Animation scripts:
----

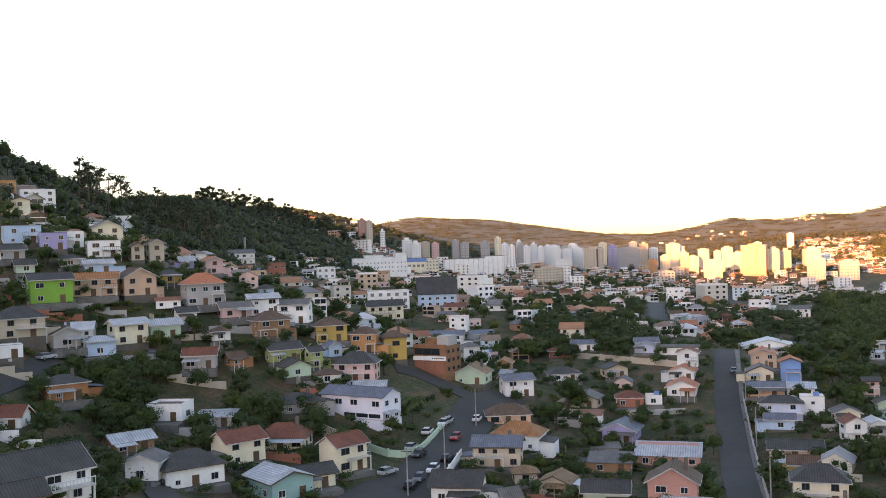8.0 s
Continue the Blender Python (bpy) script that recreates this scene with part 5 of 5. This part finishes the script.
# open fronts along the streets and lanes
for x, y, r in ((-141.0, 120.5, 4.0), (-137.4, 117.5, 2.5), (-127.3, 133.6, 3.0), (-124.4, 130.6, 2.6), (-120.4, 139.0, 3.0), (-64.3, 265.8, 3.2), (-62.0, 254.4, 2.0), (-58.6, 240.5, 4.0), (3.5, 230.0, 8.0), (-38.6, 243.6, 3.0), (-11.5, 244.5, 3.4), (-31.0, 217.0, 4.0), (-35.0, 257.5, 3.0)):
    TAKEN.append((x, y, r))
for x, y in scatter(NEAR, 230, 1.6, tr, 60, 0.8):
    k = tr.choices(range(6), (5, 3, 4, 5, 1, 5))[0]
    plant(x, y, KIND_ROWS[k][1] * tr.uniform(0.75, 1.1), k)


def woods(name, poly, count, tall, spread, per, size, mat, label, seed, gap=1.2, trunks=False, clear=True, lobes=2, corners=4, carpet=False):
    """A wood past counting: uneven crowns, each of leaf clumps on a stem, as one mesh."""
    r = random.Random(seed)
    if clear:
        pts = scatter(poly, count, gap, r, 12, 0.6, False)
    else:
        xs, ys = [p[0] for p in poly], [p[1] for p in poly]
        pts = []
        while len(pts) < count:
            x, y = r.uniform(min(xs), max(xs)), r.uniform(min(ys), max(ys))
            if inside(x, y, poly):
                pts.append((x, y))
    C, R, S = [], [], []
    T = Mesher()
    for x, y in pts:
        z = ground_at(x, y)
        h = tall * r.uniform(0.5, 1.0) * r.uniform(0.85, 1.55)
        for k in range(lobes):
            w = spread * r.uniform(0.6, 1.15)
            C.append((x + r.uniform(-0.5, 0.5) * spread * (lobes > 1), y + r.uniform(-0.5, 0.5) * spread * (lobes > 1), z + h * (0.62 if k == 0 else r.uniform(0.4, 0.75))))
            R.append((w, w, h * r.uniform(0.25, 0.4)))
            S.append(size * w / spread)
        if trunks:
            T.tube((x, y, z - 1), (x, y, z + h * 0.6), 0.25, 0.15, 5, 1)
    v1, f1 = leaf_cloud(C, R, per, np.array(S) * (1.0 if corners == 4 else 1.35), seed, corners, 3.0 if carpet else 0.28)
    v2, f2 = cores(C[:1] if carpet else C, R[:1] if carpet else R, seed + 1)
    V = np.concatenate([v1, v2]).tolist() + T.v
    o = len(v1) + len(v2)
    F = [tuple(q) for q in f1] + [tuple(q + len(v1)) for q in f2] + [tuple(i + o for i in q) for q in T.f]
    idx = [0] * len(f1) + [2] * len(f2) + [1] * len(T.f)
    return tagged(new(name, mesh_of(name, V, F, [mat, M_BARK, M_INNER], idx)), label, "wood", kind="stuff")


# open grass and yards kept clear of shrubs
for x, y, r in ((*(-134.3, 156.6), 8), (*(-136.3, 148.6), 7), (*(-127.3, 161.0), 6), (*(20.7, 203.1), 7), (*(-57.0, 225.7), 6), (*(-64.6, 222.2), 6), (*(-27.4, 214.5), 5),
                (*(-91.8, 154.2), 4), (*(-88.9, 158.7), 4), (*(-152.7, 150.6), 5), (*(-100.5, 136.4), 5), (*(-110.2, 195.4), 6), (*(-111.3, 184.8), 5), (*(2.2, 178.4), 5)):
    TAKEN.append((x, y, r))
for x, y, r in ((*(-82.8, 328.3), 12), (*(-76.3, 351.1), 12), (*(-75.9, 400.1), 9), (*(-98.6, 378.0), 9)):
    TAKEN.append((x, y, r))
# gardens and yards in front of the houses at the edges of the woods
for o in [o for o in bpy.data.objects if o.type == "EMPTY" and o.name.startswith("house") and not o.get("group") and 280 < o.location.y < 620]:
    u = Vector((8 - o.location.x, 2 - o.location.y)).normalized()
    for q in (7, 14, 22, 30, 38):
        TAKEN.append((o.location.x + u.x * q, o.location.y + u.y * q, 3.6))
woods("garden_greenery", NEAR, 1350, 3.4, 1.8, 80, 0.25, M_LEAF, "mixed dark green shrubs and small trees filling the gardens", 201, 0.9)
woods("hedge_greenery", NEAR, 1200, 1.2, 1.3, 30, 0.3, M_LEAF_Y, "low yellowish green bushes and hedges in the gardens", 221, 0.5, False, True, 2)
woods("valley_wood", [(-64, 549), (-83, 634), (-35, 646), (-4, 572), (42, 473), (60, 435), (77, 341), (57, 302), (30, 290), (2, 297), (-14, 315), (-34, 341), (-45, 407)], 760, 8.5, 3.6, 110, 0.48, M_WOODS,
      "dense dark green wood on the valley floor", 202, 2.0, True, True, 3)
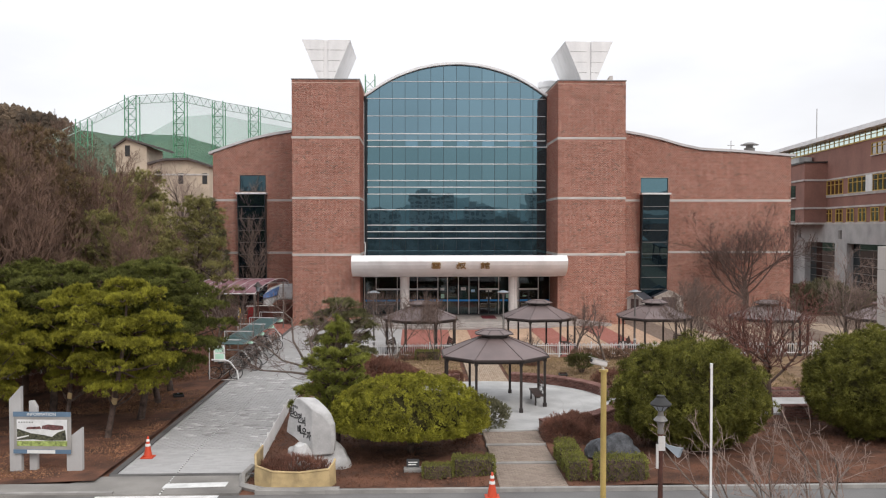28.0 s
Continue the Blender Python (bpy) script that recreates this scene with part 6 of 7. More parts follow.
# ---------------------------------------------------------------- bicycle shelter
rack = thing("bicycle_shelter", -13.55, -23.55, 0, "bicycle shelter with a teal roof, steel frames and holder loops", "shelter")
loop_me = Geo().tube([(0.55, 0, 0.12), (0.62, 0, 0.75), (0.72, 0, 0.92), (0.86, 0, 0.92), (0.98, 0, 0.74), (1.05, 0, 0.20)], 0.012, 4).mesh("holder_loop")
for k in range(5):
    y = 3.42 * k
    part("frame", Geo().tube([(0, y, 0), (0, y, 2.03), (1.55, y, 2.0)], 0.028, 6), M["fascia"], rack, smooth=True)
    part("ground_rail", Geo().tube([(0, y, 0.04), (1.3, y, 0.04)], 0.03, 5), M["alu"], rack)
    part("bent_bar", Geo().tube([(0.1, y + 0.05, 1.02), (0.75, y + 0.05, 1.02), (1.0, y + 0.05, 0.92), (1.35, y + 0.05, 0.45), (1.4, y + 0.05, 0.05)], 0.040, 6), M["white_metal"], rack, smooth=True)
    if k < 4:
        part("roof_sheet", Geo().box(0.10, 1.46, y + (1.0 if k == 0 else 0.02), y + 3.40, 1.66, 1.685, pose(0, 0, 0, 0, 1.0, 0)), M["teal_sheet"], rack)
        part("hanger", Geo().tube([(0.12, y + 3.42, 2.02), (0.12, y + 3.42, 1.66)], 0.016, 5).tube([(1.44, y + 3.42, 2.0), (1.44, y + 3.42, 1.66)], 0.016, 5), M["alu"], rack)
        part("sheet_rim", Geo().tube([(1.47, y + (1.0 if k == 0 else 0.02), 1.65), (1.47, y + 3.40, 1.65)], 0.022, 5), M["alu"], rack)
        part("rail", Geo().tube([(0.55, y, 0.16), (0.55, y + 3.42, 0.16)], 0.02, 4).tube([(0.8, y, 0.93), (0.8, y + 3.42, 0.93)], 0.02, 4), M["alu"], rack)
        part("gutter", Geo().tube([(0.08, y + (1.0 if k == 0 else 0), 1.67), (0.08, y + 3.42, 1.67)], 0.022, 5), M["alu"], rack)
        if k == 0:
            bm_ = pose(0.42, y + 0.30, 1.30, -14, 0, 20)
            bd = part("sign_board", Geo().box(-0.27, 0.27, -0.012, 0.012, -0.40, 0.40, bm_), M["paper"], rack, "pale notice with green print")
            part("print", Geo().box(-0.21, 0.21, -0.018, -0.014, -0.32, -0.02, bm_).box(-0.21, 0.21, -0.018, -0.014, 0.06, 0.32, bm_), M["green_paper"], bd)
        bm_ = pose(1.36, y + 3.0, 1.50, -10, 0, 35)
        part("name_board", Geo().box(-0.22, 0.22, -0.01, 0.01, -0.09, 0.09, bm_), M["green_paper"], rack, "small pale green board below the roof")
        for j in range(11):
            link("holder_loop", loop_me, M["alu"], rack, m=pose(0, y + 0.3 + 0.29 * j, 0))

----

REQUIRED TASK: Exclude the pictures. Write out the remaining data exactly.

ANSWER:
8.0 s
Continue the Blender Python (bpy) script that recreates this scene with part 5 of 5. This part finishes the script.
# open fronts along the streets and lanes
for x, y, r in ((-141.0, 120.5, 4.0), (-137.4, 117.5, 2.5), (-127.3, 133.6, 3.0), (-124.4, 130.6, 2.6), (-120.4, 139.0, 3.0), (-64.3, 265.8, 3.2), (-62.0, 254.4, 2.0), (-58.6, 240.5, 4.0), (3.5, 230.0, 8.0), (-38.6, 243.6, 3.0), (-11.5, 244.5, 3.4), (-31.0, 217.0, 4.0), (-35.0, 257.5, 3.0)):
    TAKEN.append((x, y, r))
for x, y in scatter(NEAR, 230, 1.6, tr, 60, 0.8):
    k = tr.choices(range(6), (5, 3, 4, 5, 1, 5))[0]
    plant(x, y, KIND_ROWS[k][1] * tr.uniform(0.75, 1.1), k)


def woods(name, poly, count, tall, spread, per, size, mat, label, seed, gap=1.2, trunks=False, clear=True, lobes=2, corners=4, carpet=False):
    """A wood past counting: uneven crowns, each of leaf clumps on a stem, as one mesh."""
    r = random.Random(seed)
    if clear:
        pts = scatter(poly, count, gap, r, 12, 0.6, False)
    else:
        xs, ys = [p[0] for p in poly], [p[1] for p in poly]
        pts = []
        while len(pts) < count:
            x, y = r.uniform(min(xs), max(xs)), r.uniform(min(ys), max(ys))
            if inside(x, y, poly):
                pts.append((x, y))
    C, R, S = [], [], []
    T = Mesher()
    for x, y in pts:
        z = ground_at(x, y)
        h = tall * r.uniform(0.5, 1.0) * r.uniform(0.85, 1.55)
        for k in range(lobes):
            w = spread * r.uniform(0.6, 1.15)
            C.append((x + r.uniform(-0.5, 0.5) * spread * (lobes > 1), y + r.uniform(-0.5, 0.5) * spread * (lobes > 1), z + h * (0.62 if k == 0 else r.uniform(0.4, 0.75))))
            R.append((w, w, h * r.uniform(0.25, 0.4)))
            S.append(size * w / spread)
        if trunks:
            T.tube((x, y, z - 1), (x, y, z + h * 0.6), 0.25, 0.15, 5, 1)
    v1, f1 = leaf_cloud(C, R, per, np.array(S) * (1.0 if corners == 4 else 1.35), seed, corners, 3.0 if carpet else 0.28)
    v2, f2 = cores(C[:1] if carpet else C, R[:1] if carpet else R, seed + 1)
    V = np.concatenate([v1, v2]).tolist() + T.v
    o = len(v1) + len(v2)
    F = [tuple(q) for q in f1] + [tuple(q + len(v1)) for q in f2] + [tuple(i + o for i in q) for q in T.f]
    idx = [0] * len(f1) + [2] * len(f2) + [1] * len(T.f)
    return tagged(new(name, mesh_of(name, V, F, [mat, M_BARK, M_INNER], idx)), label, "wood", kind="stuff")


# open grass and yards kept clear of shrubs
for x, y, r in ((*(-134.3, 156.6), 8), (*(-136.3, 148.6), 7), (*(-127.3, 161.0), 6), (*(20.7, 203.1), 7), (*(-57.0, 225.7), 6), (*(-64.6, 222.2), 6), (*(-27.4, 214.5), 5),
                (*(-91.8, 154.2), 4), (*(-88.9, 158.7), 4), (*(-152.7, 150.6), 5), (*(-100.5, 136.4), 5), (*(-110.2, 195.4), 6), (*(-111.3, 184.8), 5), (*(2.2, 178.4), 5)):
    TAKEN.append((x, y, r))
for x, y, r in ((*(-82.8, 328.3), 12), (*(-76.3, 351.1), 12), (*(-75.9, 400.1), 9), (*(-98.6, 378.0), 9)):
    TAKEN.append((x, y, r))
# gardens and yards in front of the houses at the edges of the woods
for o in [o for o in bpy.data.objects if o.type == "EMPTY" and o.name.startswith("house") and not o.get("group") and 280 < o.location.y < 620]:
    u = Vector((8 - o.location.x, 2 - o.location.y)).normalized()
    for q in (7, 14, 22, 30, 38):
        TAKEN.append((o.location.x + u.x * q, o.location.y + u.y * q, 3.6))
woods("garden_greenery", NEAR, 1350, 3.4, 1.8, 80, 0.25, M_LEAF, "mixed dark green shrubs and small trees filling the gardens", 201, 0.9)
woods("hedge_greenery", NEAR, 1200, 1.2, 1.3, 30, 0.3, M_LEAF_Y, "low yellowish green bushes and hedges in the gardens", 221, 0.5, False, True, 2)
woods("valley_wood", [(-64, 549), (-83, 634), (-35, 646), (-4, 572), (42, 473), (60, 435), (77, 341), (57, 302), (30, 290), (2, 297), (-14, 315), (-34, 341), (-45, 407)], 760, 8.5, 3.6, 110, 0.48, M_WOODS,
      "dense dark green wood on the valley floor", 202, 2.0, True, True, 3)
28.0 s
Continue the Blender Python (bpy) script that recreates this scene with part 6 of 7. More parts follow.
# ---------------------------------------------------------------- bicycle shelter
rack = thing("bicycle_shelter", -13.55, -23.55, 0, "bicycle shelter with a teal roof, steel frames and holder loops", "shelter")
loop_me = Geo().tube([(0.55, 0, 0.12), (0.62, 0, 0.75), (0.72, 0, 0.92), (0.86, 0, 0.92), (0.98, 0, 0.74), (1.05, 0, 0.20)], 0.012, 4).mesh("holder_loop")
for k in range(5):
    y = 3.42 * k
    part("frame", Geo().tube([(0, y, 0), (0, y, 2.03), (1.55, y, 2.0)], 0.028, 6), M["fascia"], rack, smooth=True)
    part("ground_rail", Geo().tube([(0, y, 0.04), (1.3, y, 0.04)], 0.03, 5), M["alu"], rack)
    part("bent_bar", Geo().tube([(0.1, y + 0.05, 1.02), (0.75, y + 0.05, 1.02), (1.0, y + 0.05, 0.92), (1.35, y + 0.05, 0.45), (1.4, y + 0.05, 0.05)], 0.040, 6), M["white_metal"], rack, smooth=True)
    if k < 4:
        part("roof_sheet", Geo().box(0.10, 1.46, y + (1.0 if k == 0 else 0.02), y + 3.40, 1.66, 1.685, pose(0, 0, 0, 0, 1.0, 0)), M["teal_sheet"], rack)
        part("hanger", Geo().tube([(0.12, y + 3.42, 2.02), (0.12, y + 3.42, 1.66)], 0.016, 5).tube([(1.44, y + 3.42, 2.0), (1.44, y + 3.42, 1.66)], 0.016, 5), M["alu"], rack)
        part("sheet_rim", Geo().tube([(1.47, y + (1.0 if k == 0 else 0.02), 1.65), (1.47, y + 3.40, 1.65)], 0.022, 5), M["alu"], rack)
        part("rail", Geo().tube([(0.55, y, 0.16), (0.55, y + 3.42, 0.16)], 0.02, 4).tube([(0.8, y, 0.93), (0.8, y + 3.42, 0.93)], 0.02, 4), M["alu"], rack)
        part("gutter", Geo().tube([(0.08, y + (1.0 if k == 0 else 0), 1.67), (0.08, y + 3.42, 1.67)], 0.022, 5), M["alu"], rack)
        if k == 0:
            bm_ = pose(0.42, y + 0.30, 1.30, -14, 0, 20)
            bd = part("sign_board", Geo().box(-0.27, 0.27, -0.012, 0.012, -0.40, 0.40, bm_), M["paper"], rack, "pale notice with green print")
            part("print", Geo().box(-0.21, 0.21, -0.018, -0.014, -0.32, -0.02, bm_).box(-0.21, 0.21, -0.018, -0.014, 0.06, 0.32, bm_), M["green_paper"], bd)
        bm_ = pose(1.36, y + 3.0, 1.50, -10, 0, 35)
        part("name_board", Geo().box(-0.22, 0.22, -0.01, 0.01, -0.09, 0.09, bm_), M["green_paper"], rack, "small pale green board below the roof")
        for j in range(11):
            link("holder_loop", loop_me, M["alu"], rack, m=pose(0, y + 0.3 + 0.29 * j, 0))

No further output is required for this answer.